───── Information provided ─────
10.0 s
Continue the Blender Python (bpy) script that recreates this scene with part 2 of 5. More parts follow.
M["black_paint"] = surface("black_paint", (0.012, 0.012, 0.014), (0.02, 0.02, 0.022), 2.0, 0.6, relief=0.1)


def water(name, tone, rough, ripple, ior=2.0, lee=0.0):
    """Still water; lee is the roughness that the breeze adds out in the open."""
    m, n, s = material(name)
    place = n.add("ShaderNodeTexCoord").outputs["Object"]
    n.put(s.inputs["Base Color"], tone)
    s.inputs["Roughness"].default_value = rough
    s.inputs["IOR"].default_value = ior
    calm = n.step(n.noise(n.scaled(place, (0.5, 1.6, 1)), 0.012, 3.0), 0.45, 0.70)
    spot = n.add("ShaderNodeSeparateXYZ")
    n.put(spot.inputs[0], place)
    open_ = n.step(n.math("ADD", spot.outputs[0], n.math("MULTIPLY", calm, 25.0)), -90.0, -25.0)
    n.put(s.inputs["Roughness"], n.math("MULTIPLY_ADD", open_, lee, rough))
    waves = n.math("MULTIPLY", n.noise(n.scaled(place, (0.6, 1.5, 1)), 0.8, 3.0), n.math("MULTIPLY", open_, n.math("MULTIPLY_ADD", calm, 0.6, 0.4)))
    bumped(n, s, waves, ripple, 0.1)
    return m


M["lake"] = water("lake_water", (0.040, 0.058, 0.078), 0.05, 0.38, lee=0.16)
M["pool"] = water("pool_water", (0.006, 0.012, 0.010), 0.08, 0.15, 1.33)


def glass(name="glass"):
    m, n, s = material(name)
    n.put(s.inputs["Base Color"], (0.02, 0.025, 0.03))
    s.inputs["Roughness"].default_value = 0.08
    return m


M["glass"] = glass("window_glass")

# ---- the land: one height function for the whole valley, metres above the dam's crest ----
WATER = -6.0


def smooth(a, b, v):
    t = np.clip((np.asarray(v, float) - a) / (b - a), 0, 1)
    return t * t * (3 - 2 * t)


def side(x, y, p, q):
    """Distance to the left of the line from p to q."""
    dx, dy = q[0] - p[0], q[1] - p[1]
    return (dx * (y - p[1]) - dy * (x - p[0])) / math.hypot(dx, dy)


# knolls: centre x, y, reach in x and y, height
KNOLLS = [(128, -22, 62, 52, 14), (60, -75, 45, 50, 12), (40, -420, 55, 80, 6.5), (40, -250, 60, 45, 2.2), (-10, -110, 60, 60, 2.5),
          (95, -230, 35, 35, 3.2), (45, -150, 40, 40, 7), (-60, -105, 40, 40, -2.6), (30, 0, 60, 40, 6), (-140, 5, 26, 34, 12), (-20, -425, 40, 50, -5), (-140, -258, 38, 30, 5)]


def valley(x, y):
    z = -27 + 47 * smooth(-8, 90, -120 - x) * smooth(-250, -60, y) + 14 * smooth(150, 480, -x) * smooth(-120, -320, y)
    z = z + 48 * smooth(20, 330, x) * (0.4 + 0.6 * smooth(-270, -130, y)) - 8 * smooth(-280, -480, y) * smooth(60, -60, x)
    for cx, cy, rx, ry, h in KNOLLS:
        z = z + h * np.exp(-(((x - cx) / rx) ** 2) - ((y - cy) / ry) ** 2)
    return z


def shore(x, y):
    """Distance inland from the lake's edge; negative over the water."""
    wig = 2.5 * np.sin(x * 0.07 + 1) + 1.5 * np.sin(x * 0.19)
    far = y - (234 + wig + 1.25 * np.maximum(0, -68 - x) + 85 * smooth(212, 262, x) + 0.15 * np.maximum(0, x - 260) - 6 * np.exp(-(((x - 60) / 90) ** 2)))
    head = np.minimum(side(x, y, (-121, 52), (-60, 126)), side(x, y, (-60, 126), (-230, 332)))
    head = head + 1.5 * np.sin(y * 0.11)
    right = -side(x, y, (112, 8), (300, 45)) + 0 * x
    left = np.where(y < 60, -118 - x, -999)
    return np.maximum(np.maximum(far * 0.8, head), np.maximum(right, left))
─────
Exercise description:
Include the first line, the line containing "return (dx *", and every line between them, copied exactly from the material above; output no other line.

Correct answer:
10.0 s
Continue the Blender Python (bpy) script that recreates this scene with part 2 of 5. More parts follow.
M["black_paint"] = surface("black_paint", (0.012, 0.012, 0.014), (0.02, 0.02, 0.022), 2.0, 0.6, relief=0.1)


def water(name, tone, rough, ripple, ior=2.0, lee=0.0):
    """Still water; lee is the roughness that the breeze adds out in the open."""
    m, n, s = material(name)
    place = n.add("ShaderNodeTexCoord").outputs["Object"]
    n.put(s.inputs["Base Color"], tone)
    s.inputs["Roughness"].default_value = rough
    s.inputs["IOR"].default_value = ior
    calm = n.step(n.noise(n.scaled(place, (0.5, 1.6, 1)), 0.012, 3.0), 0.45, 0.70)
    spot = n.add("ShaderNodeSeparateXYZ")
    n.put(spot.inputs[0], place)
    open_ = n.step(n.math("ADD", spot.outputs[0], n.math("MULTIPLY", calm, 25.0)), -90.0, -25.0)
    n.put(s.inputs["Roughness"], n.math("MULTIPLY_ADD", open_, lee, rough))
    waves = n.math("MULTIPLY", n.noise(n.scaled(place, (0.6, 1.5, 1)), 0.8, 3.0), n.math("MULTIPLY", open_, n.math("MULTIPLY_ADD", calm, 0.6, 0.4)))
    bumped(n, s, waves, ripple, 0.1)
    return m


M["lake"] = water("lake_water", (0.040, 0.058, 0.078), 0.05, 0.38, lee=0.16)
M["pool"] = water("pool_water", (0.006, 0.012, 0.010), 0.08, 0.15, 1.33)


def glass(name="glass"):
    m, n, s = material(name)
    n.put(s.inputs["Base Color"], (0.02, 0.025, 0.03))
    s.inputs["Roughness"].default_value = 0.08
    return m


M["glass"] = glass("window_glass")

# ---- the land: one height function for the whole valley, metres above the dam's crest ----
WATER = -6.0


def smooth(a, b, v):
    t = np.clip((np.asarray(v, float) - a) / (b - a), 0, 1)
    return t * t * (3 - 2 * t)


def side(x, y, p, q):
    """Distance to the left of the line from p to q."""
    dx, dy = q[0] - p[0], q[1] - p[1]
    return (dx * (y - p[1]) - dy * (x - p[0])) / math.hypot(dx, dy)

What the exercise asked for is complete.